Birdgirl – We installed a CCTV System in our self-managed Plan about 7 years ago, although only partly to address problems of rubbish-dumping in our bin area.
One (1) of our four (4) cameras was positioned near the bin area, and every time those usual rubbish items of furniture, mattresses, and boxes (that people are simply too lazy to rip-up and placed in the recyclables bins) turned-up there I’d play-back the stored vision in fast-forward until I identified the rubbish and then the culprits.
I’d pause the vision, take a few “snap-shots” off the System, and deliver that to the culprits together with a polite note suggesting that they removed their items from the bin area, or in the case of departing tenants I’d e-mail those “snap-shots” as gifs to the Property Manager/s advising that if the dumped items weren’t removed, the Owners Corporation (O/C) would have them removed and invoice the costs of doing that to the Lot Owner / Landlord. I’m not sure about the legality of that, but as best I can remember dumped items have either been removed by the tenants or more often by the Property Manager who would send one of their cleaning people around, and presumably recover costs from their tenant or from the Bond.
There’s very little dumping these as all the Residents think that I’m looking – even though I never do unless there are reported issues like people parking incorrectly in visitors’ spaces, or security lights out of service, or sprinklers not working when they should. As one recent example, I had a call from an Owner who complained that there was a strange car parked in his space, and once he gave me a timeframe, a quick perusal of the recorded vision from a couple of Cameras revealed which Unit the driver went to.

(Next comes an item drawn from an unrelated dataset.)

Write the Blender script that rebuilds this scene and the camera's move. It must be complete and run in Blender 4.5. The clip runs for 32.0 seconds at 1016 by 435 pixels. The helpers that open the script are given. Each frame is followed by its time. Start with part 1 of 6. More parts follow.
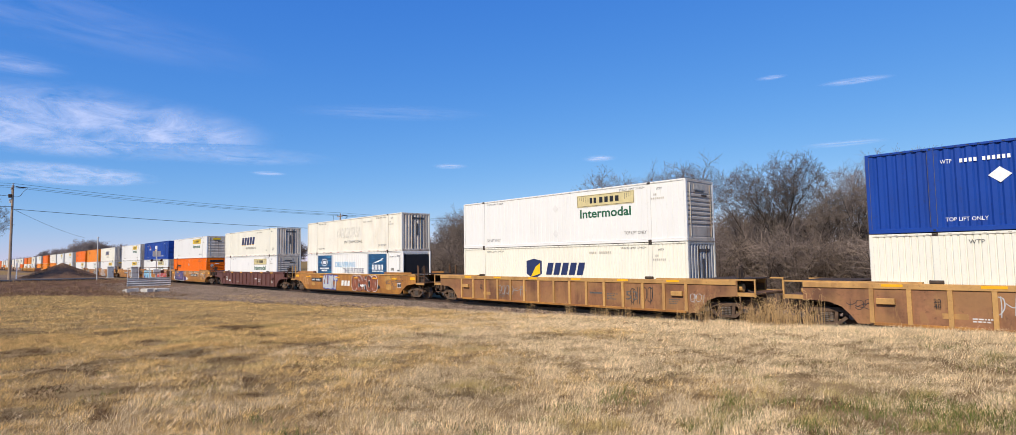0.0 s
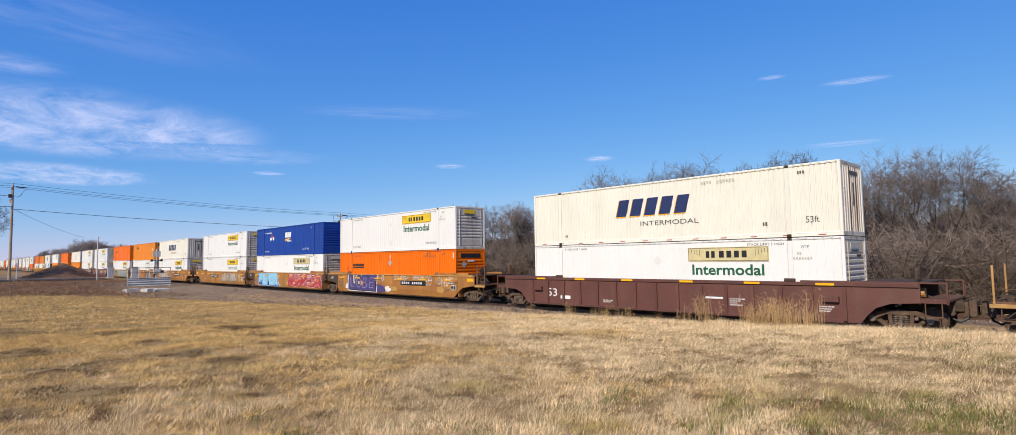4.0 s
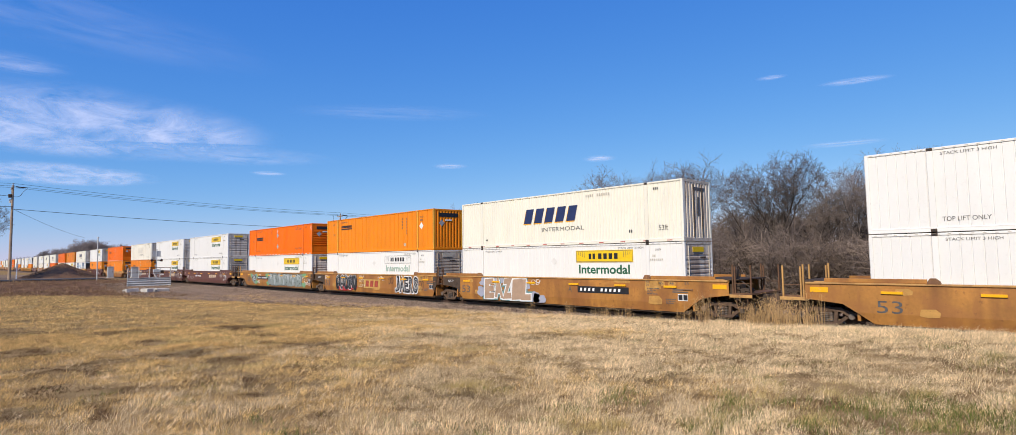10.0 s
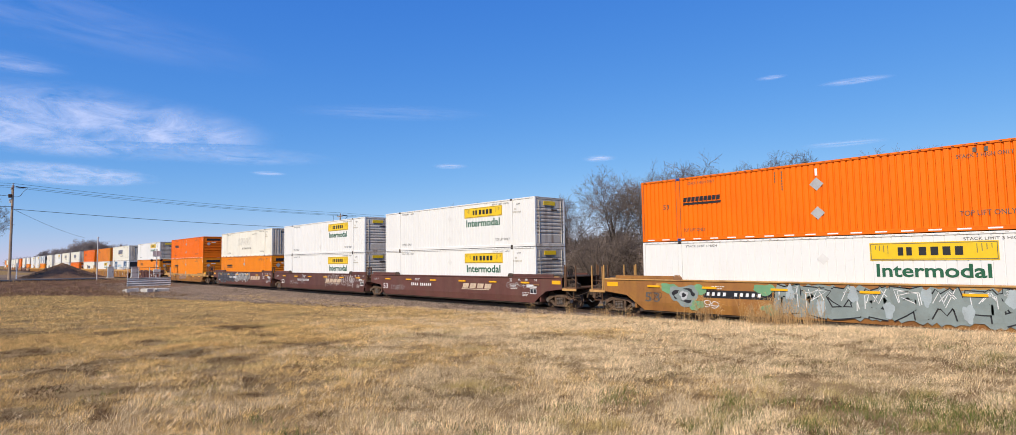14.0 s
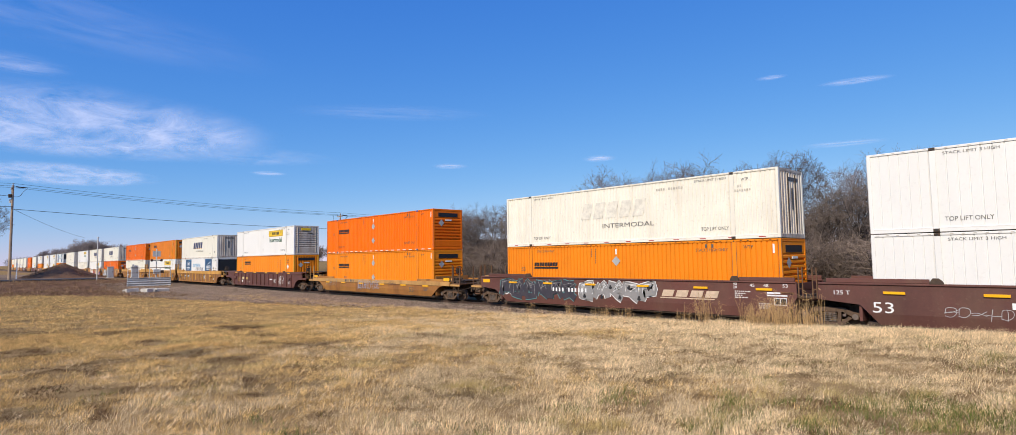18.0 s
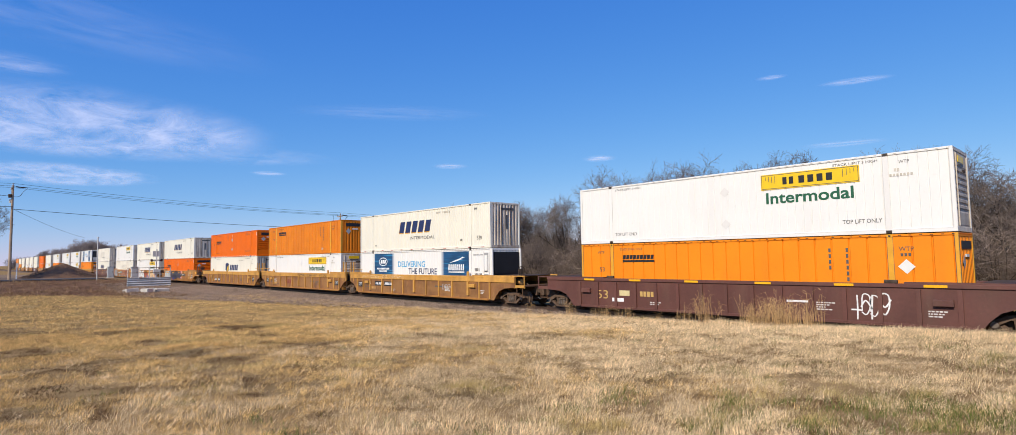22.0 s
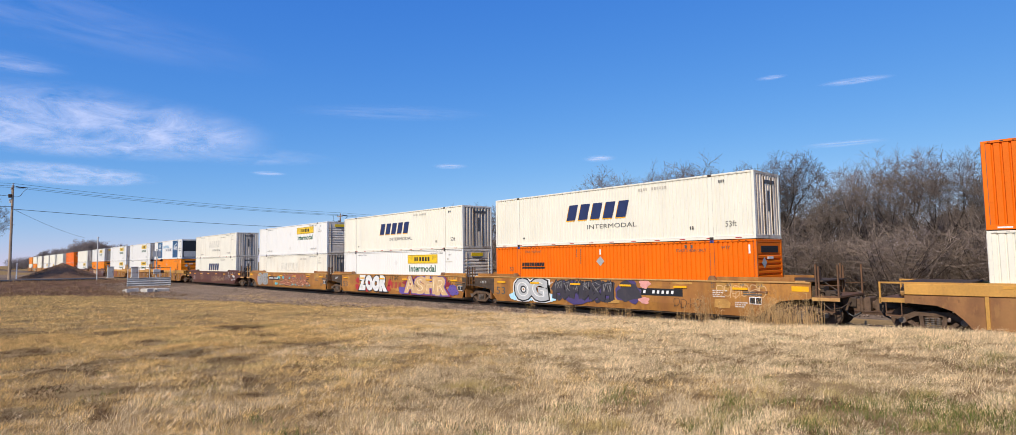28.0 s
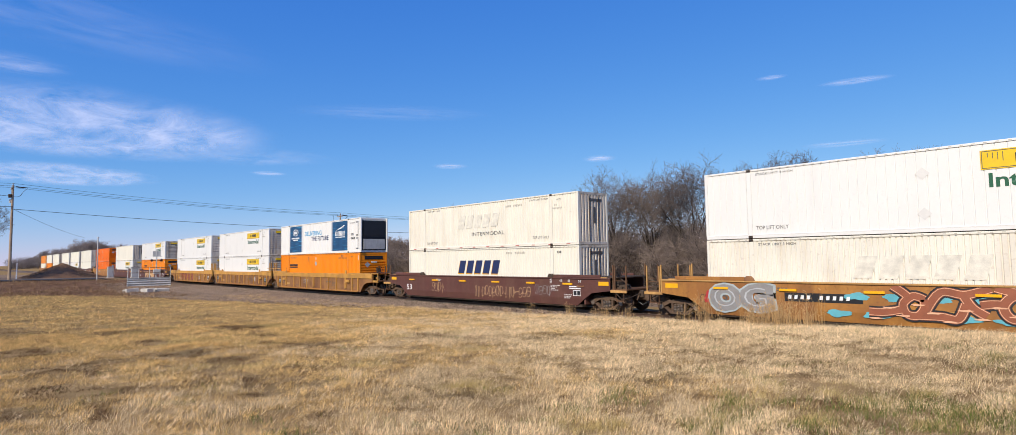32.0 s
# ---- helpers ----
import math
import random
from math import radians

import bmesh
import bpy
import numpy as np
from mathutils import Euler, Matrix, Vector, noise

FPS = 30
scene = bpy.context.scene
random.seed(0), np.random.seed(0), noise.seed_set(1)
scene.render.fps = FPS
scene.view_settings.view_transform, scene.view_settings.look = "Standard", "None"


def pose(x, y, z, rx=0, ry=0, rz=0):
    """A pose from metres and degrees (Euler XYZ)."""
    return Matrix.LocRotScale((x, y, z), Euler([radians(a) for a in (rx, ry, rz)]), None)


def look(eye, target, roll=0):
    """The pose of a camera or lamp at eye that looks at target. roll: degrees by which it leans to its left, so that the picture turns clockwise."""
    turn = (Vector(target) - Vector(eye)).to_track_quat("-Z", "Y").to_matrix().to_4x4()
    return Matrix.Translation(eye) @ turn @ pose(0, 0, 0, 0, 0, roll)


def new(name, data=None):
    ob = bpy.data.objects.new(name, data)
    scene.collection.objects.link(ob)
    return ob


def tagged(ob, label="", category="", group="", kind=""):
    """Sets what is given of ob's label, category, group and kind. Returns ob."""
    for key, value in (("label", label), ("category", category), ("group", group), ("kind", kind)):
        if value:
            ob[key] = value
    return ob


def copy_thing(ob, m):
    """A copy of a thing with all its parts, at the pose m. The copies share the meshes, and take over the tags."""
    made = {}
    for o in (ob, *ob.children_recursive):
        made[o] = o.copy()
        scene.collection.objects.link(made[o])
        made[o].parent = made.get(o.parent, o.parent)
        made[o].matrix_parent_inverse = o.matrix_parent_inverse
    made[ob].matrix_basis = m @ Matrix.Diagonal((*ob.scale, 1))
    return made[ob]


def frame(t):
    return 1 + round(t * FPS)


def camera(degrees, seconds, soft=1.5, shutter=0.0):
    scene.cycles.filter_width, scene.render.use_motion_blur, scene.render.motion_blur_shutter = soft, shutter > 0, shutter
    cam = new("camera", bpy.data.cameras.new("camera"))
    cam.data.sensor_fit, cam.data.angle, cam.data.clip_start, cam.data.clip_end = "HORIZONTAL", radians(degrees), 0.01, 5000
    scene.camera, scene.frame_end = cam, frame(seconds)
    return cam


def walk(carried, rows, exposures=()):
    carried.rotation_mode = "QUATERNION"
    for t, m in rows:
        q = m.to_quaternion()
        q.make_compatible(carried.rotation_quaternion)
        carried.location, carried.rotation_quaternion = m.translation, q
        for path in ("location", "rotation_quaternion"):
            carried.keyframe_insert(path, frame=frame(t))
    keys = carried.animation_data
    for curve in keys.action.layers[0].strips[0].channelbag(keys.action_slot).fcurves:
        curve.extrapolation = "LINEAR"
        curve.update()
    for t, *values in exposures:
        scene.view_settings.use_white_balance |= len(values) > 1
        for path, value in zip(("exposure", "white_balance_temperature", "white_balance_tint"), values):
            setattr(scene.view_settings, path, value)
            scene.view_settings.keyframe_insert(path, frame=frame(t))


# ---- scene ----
SECONDS = 32.0
EYE = Vector((0.0, 0.0, 2.85))
YAW, PITCH, ROLL = radians(-46.65), radians(3.96), -0.892
AIM = EYE + 10 * Vector((math.sin(YAW) * math.cos(PITCH), math.cos(YAW) * math.cos(PITCH), math.sin(PITCH)))
cam = camera(82.05, SECONDS, soft=0.6)
walk(cam, [(0, look(EYE, AIM, ROLL)), (SECONDS, look(EYE, AIM, ROLL))], [(0, -0.08), (SECONDS, -0.08)])

# ---- light ----
SUN_EL, SUN_AZ = radians(37), math.atan2(0.26, -1.0)   # azimuth of the sun as atan2(x, y)
to_sun = Vector((math.sin(SUN_AZ) * math.cos(SUN_EL), math.cos(SUN_AZ) * math.cos(SUN_EL), math.sin(SUN_EL)))
world = bpy.data.worlds.new("sky")
scene.world = world
world.use_nodes = True
wn = world.node_tree.nodes
sky = wn.new("ShaderNodeTexSky")
sky.sky_type, sky.sun_disc = "NISHITA", False
sky.sun_elevation, sky.sun_rotation = SUN_EL, SUN_AZ
sky.altitude, sky.air_density, sky.dust_density, sky.ozone_density = 300, 1.0, 0.0, 4.5
wn["Background"].inputs["Strength"].default_value = 0.1
# the haze of the day: blue deepens towards the zenith and pales at the horizon
split, joined = wn.new("ShaderNodeSeparateColor"), wn.new("ShaderNodeCombineColor")
world.node_tree.links.new(sky.outputs[0], split.inputs[0])
for i, (power, gain) in enumerate(((1.25, 0.545), (0.78, 1.375), (0.32, 4.80))):
    p, k = wn.new("ShaderNodeMath"), wn.new("ShaderNodeMath")
    p.operation, k.operation = "POWER", "MULTIPLY"
    p.inputs[1].default_value, k.inputs[1].default_value = power, gain
    world.node_tree.links.new(split.outputs[i], p.inputs[0])
    world.node_tree.links.new(p.outputs[0], k.inputs[0])
    world.node_tree.links.new(k.outputs[0], joined.inputs[i])
world.node_tree.links.new(joined.outputs[0], wn["Background"].inputs["Color"])
sun = new("sun", bpy.data.lights.new("sun", "SUN"))
sun.data.energy, sun.data.angle, sun.data.color = 5.0, radians(0.5), (1.0, 0.895, 0.74)
sun.matrix_world = look(to_sun * 100, (0, 0, 0))


# ---- materials ----
def mat(name, col, rough=0.6, metal=0.0, vary=0.15, scale=3.0, bump=0.0, bump_scale=40.0, dirt=None, dirt_amt=0.0,
        streak=False, island=0.0, rand=0.0, spec=0.5, edge=(0.5, 0.78), worn=None):
    """A painted or natural surface: base colour, soft and fine variation, dirt or rust in patches or in downward streaks, relief."""
    m = bpy.data.materials.new(name)
    m.use_nodes = True
    nt = m.node_tree
    n, l = nt.nodes, nt.links
    b = n["Principled BSDF"]
    b.inputs["Roughness"].default_value, b.inputs["Metallic"].default_value = rough, metal
    b.inputs["Specular IOR Level"].default_value = spec
    tc = n.new("ShaderNodeTexCoord")

    def tex(sc, det=4, stretch=(1, 1, 1)):
        mp = n.new("ShaderNodeMapping")
        mp.inputs["Scale"].default_value = stretch
        oi = n.new("ShaderNodeObjectInfo")
        vm = n.new("ShaderNodeVectorMath")
        vm.operation = "MULTIPLY_ADD"
        vm.inputs[1].default_value = (37, 17, 29)
        l.new(oi.outputs["Random"], vm.inputs[0])
        l.new(tc.outputs["Object"], vm.inputs[2])
        l.new(vm.outputs[0], mp.inputs[0])
        t = n.new("ShaderNodeTexNoise")
        t.inputs["Scale"].default_value, t.inputs["Detail"].default_value = sc, det
        l.new(mp.outputs[0], t.inputs["Vector"])
        return t.outputs[0]

    def ramp(src, lo, hi, a=0.0, z=1.0):
        r = n.new("ShaderNodeMapRange")
        r.inputs[1].default_value, r.inputs[2].default_value = lo, hi
        r.inputs[3].default_value, r.inputs[4].default_value = a, z
        l.new(src, r.inputs[0])
        return r.outputs[0]

    def mix(fac, c1, c2, mode="MIX"):
        x = n.new("ShaderNodeMix")
        x.data_type, x.blend_type = "RGBA", mode
        for sock, v in ((x.inputs[0], fac), (x.inputs[6], c1), (x.inputs[7], c2)):
            if isinstance(v, (int, float)):
                sock.default_value = v
            elif isinstance(v, tuple):
                sock.default_value = (*v[:3], 1)
            else:
                l.new(v, sock)
        return x.outputs[2]

    def grey(src):
        c = n.new("ShaderNodeCombineColor")
        for i in range(3):
            l.new(src, c.inputs[i])
        return c.outputs[0]

    out = mix(1.0, tuple(col), grey(ramp(tex(scale), 0.25, 0.75, 1 - vary, 1 + vary)), "MULTIPLY")
    out = mix(1.0, out, grey(ramp(tex(scale * 13, 2), 0.2, 0.8, 1 - vary * 0.5, 1 + vary * 0.5)), "MULTIPLY")
    if rand:
        oi = n.new("ShaderNodeObjectInfo")
        out = mix(1.0, out, grey(ramp(oi.outputs["Random"], 0, 1, 1 - rand, 1 + rand)), "MULTIPLY")
    if island:
        g = n.new("ShaderNodeNewGeometry")
        out = mix(1.0, out, grey(ramp(g.outputs["Random Per Island"], 0, 1, 1 - island, 1 + island)), "MULTIPLY")
    if dirt_amt:
        f = ramp(tex(scale * 1.7, 6, (1, 1, 0.12) if streak else (1, 1, 1)), edge[0], edge[1], 0, dirt_amt)
        out = mix(f, out, tuple(dirt))
        f2 = ramp(tex(scale * 9, 3), 0.62, 0.7, 0, dirt_amt * 0.8)
        out = mix(f2, out, tuple(dirt))
    if worn:
        out = mix(ramp(tex(0.55, 5, (1, 1, 1.6)), 0.46, 0.60, 0, 0.55), out, tuple(worn))
        out = mix(ramp(tex(5.0, 6, (1, 1, 0.25)), 0.60, 0.66, 0, 0.5), out, tuple(worn))
    l.new(out, b.inputs["Base Color"])
    if bump:
        bp = n.new("ShaderNodeBump")
        bp.inputs["Strength"].default_value, bp.inputs["Distance"].default_value = bump, 0.02
        l.new(tex(bump_scale, 5), bp.inputs["Height"])
        l.new(bp.outputs[0], b.inputs["Normal"])
    return m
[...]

A knock on the door by the complaining Owner saw the contrite visitor moved her car, and the problem was resolved; easy!
As for the System, there a many more available these days but I’d recommend purchasing from someone who manufactures in Oz or who at least has a local installation / maintenance / repair capability, as setting everything up is not as simple as the brochures indicate.
We purchased a NESS System comprising an 8 channel Digital Video Recorder (DVR) with a 1 terabyte hard-drive and 4 high-end Cameras that give really crisp vision both day and night, and as I don’t live permanently at the Plan our System is networked so that the Chairman and myself can access (live) vision and make adjustments to the DVR and Cameras remotely. These days I can do all that via an App on my smart-phone; invaluable in our circumstances.
As for the installation, your O/C will need to position the Cameras to suit its own requirements but also so that they don’t look directly into any Lots (except from a distance), it will need to display suitable signage on its Common Property, advise all incoming residents of the CCTV monitoring, and in accordance with the WorkPlace Surveillance Act (in NSW) all persons working on the site have to be advised that surveillance exits; I just include a footnote on all Work Orders that we issue, and that suffices.
I know that you / your O/C will want to know the costs, well I just checked the Invoice and our System and its professional installation cost $5,600 in 2005. There are Systems that are advertised at much cheaper prices now, but as I said be careful with product support and with the capabilities of the System – consider camera resolution, frames per second video range, movement activation capability, record storage before over-write, networking capability, and whether the DVR powers the Cameras (because if it doesn’t cabling costs escallate).